John. F. Kennedy was a Life Member of the National Rifle Association (NRA). As JFK wrote in a letter to NRA President Franklin Orth accepting his membership, “The Association fills an important role in our national defense effort, and fosters in an active and meaningful fashion the spirit of the Minutemen.”

Notice that the attaboy refers to a collective benefit to the NRA’s activities.This was before the so-called Revolt at Cincinnati (where “hard-liners” took over the NRA) and Heller (the Supreme Court ruling affirming the individual right to keep and bear arms). Individual gun rights were flying under the radar—unless you were an African-American trying to get a carry permit in the Deep South (e.g., Martin Luther King) the urban North or mostly everywhere else.

Which was the entire point of U.S. gun control, from the earliest post-Civil War restrictions to California Governor Ronald Reagan’s legislative retaliation for a Black Panther open carry demonstration at the California state house. As President, JFK wrestled to remove Jim Crow racial discrimination laws. The idea that African-Americans should have their gun rights restored wasn’t part of the “discussion.”

Kennedy’s assassination—rather than any policy initiative—had the greatest impact on Americans’ gun rights. And not in a good way. It marked the beginning of a period of tremendous civil unrest. Public paranoia about crime in general, and gun crime in particular, escalated. The cry went up: something must be done! Just as they did after the Newtown massacre, power-hungry pols carpe’ed the diem.

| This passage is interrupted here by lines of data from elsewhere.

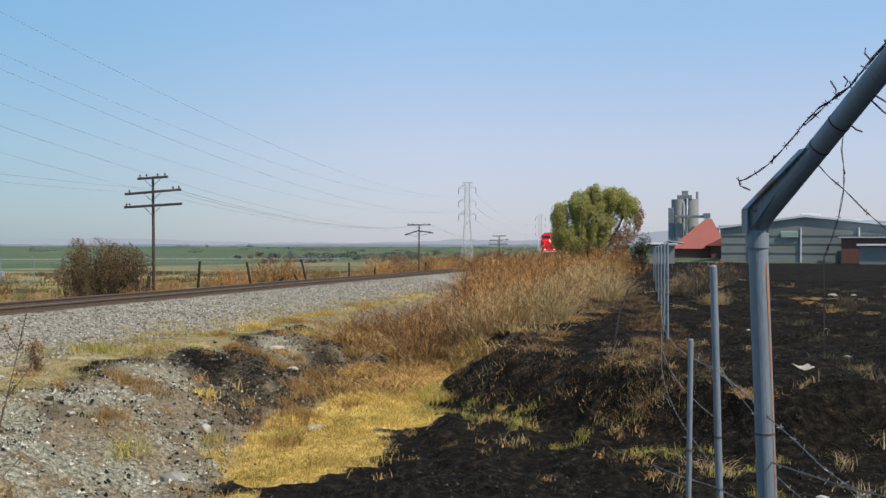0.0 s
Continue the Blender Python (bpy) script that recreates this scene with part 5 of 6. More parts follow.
def field_shed(x, y, w, h):
    z = ground_z(x, y, 0)
    s = thing("field_shed", "small whitish shed standing in the far field", "shed", at=pose(x, y, z))
    part("wall", box(B(), -w / 2, w / 2, 0, w, 0, h, 0.02), CONCRETE, s)
    part("roof", prism(B(), [(-w / 2 - 0.05, h), (w / 2 + 0.05, h), (0, h * 1.25)], -0.1, w + 0.1, "y"), CONCRETE, s)


for bearing, dist, w, h in ((-23.4, 128, 0.85, 0.6),):
    field_shed(dist * math.sin(radians(bearing)), dist * math.cos(radians(bearing)), w, h)


def low_sheds():
    t = thing("low_shed", "long low shed with a white roof beyond the fence", "shed", at=facing(12.2, 120))
    part("wall", box(B(), -1.9, 1.0, 0, 4, 0, 2.3), HALL_WALL, t)
    part("roof", box(B(), -2.2, 1.3, -0.4, 4.4, 2.3, 2.5, 0.03), WHITE, t)


low_sheds()


# ---- plants ----
SINGED = leafy("singed_grass", (0.06, 0.036, 0.020), (0.38, 0.23, 0.095), (0.19, 0.112, 0.050), sheer=0.1)
BUSH_STEM = leafy("bush_stems", (0.035, 0.026, 0.019), (0.13, 0.09, 0.058), (0.075, 0.053, 0.036), sheer=0.0)
TAWNY = leafy("tawny_grass", (0.30, 0.16, 0.055), (0.58, 0.38, 0.15), (0.44, 0.26, 0.09), sheer=0.2)



def blades(rng, roots, height, width, lean=0.5, segs=2):
    """Bent grass blades as narrow strips; roots is an n x 3 array."""
    n = len(roots)
    h = height * rng.uniform(0.5, 1.25, n)
    a = rng.uniform(0, 2 * math.pi, n)
    b = rng.uniform(0, 2 * math.pi, n)
    tip = np.stack([np.cos(a), np.sin(a), np.zeros(n)], 1) * (h * rng.uniform(0.05, 1.0, n) * lean)[:, None]
    side = np.stack([np.cos(b), np.sin(b), np.zeros(n)], 1) * (width * rng.uniform(0.6, 1.3, n) / 2)[:, None]
    rows = []
    for k in range(segs + 1):
        f = k / segs
        mid = roots + tip * f ** 1.8 + np.array([0, 0, 1.0]) * (h * f * (1 - 0.25 * lean * f))[:, None]
        w = side * (1 - 0.85 * f)
        rows += [mid - w, mid + w]
    v = np.stack(rows, 1).reshape(-1, 3)
    m = 2 * (segs + 1)
    base = np.arange(n) * m
    faces = np.concatenate([np.stack([base + 2 * k, base + 2 * k + 1, base + 2 * k + 3, base + 2 * k + 2], 1) for k in range(segs)])
    return v, faces


def sow(name, label, category, material, count, d_lo, d_hi, y_lo, y_hi, height, width, lean, keep, tuft=0.0, seed=1, power=1.0, segs=2):
    """Grass scattered over a strip beside the track where keep(x, y, d) allows it."""
    rng = np.random.default_rng(seed)
    roots = []
    while len(roots) < count:
        y = y_lo + (y_hi - y_lo) * rng.random() ** power
        d = rng.uniform(d_lo, d_hi)
        x = beside(y, d)
        if rng.random() > keep(x, y, d):
            continue
        k = 1 if not tuft else int(rng.integers(12, 30))
        for q in range(k):
            px, py = x + rng.normal() * tuft, y + rng.normal() * tuft
            roots.append((px, py, ground_z(px, py) - 0.02))
    v, f = blades(rng, np.array(roots), height, width, lean, segs)
    ob = mesh_np(name, v.tolist(), f.tolist(), material)
    return tagged(ob, label, category, kind="stuff")


def patch(seed, size, lo, hi):
    return lambda x, y, d: smooth(lo, hi, wavy(x, y, size, seed))


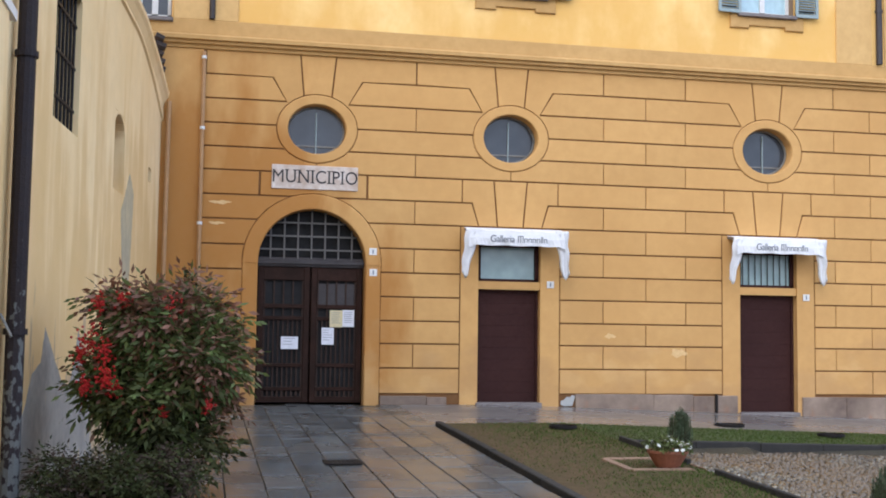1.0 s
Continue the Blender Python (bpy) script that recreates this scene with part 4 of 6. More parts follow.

In 1968, four years after the Kennedy assassination, Congress passed the Omnibus Crime Control and Safe Streets Act. Amongst other things, the Act raised the minimum age for handgun purchases to 21. It also established a national gun licensing system (a.k.a., gun registration). But that was just the beginning.

Congress introduced The Gun Control Act of 1968. It was by no means a slam-dunk. And then assassins took out Malcolm X and Martin Luther King. Cities burned. Signed into law by President Johnson, the Act prohibited private interstate handgun sales, made it a federal crime to sell a gun to felons, drug users and the mentally ill; added a “sporting purposes” requirement to firearms imports and established a gun registration system (the federal firearms licensee or FFL system).

You can draw a straight line from Kennedy’s assassination to the historically recent and entirely regrettable trampling of Americans’ gun rights. No question: the grievous harm done to our firearms freedom is an inescapable if entirely unintentional part of President Kennedy’s legacy. And, of course, the legacy of a lone gunman in a brick building on a seasonable November day some 50 years ago.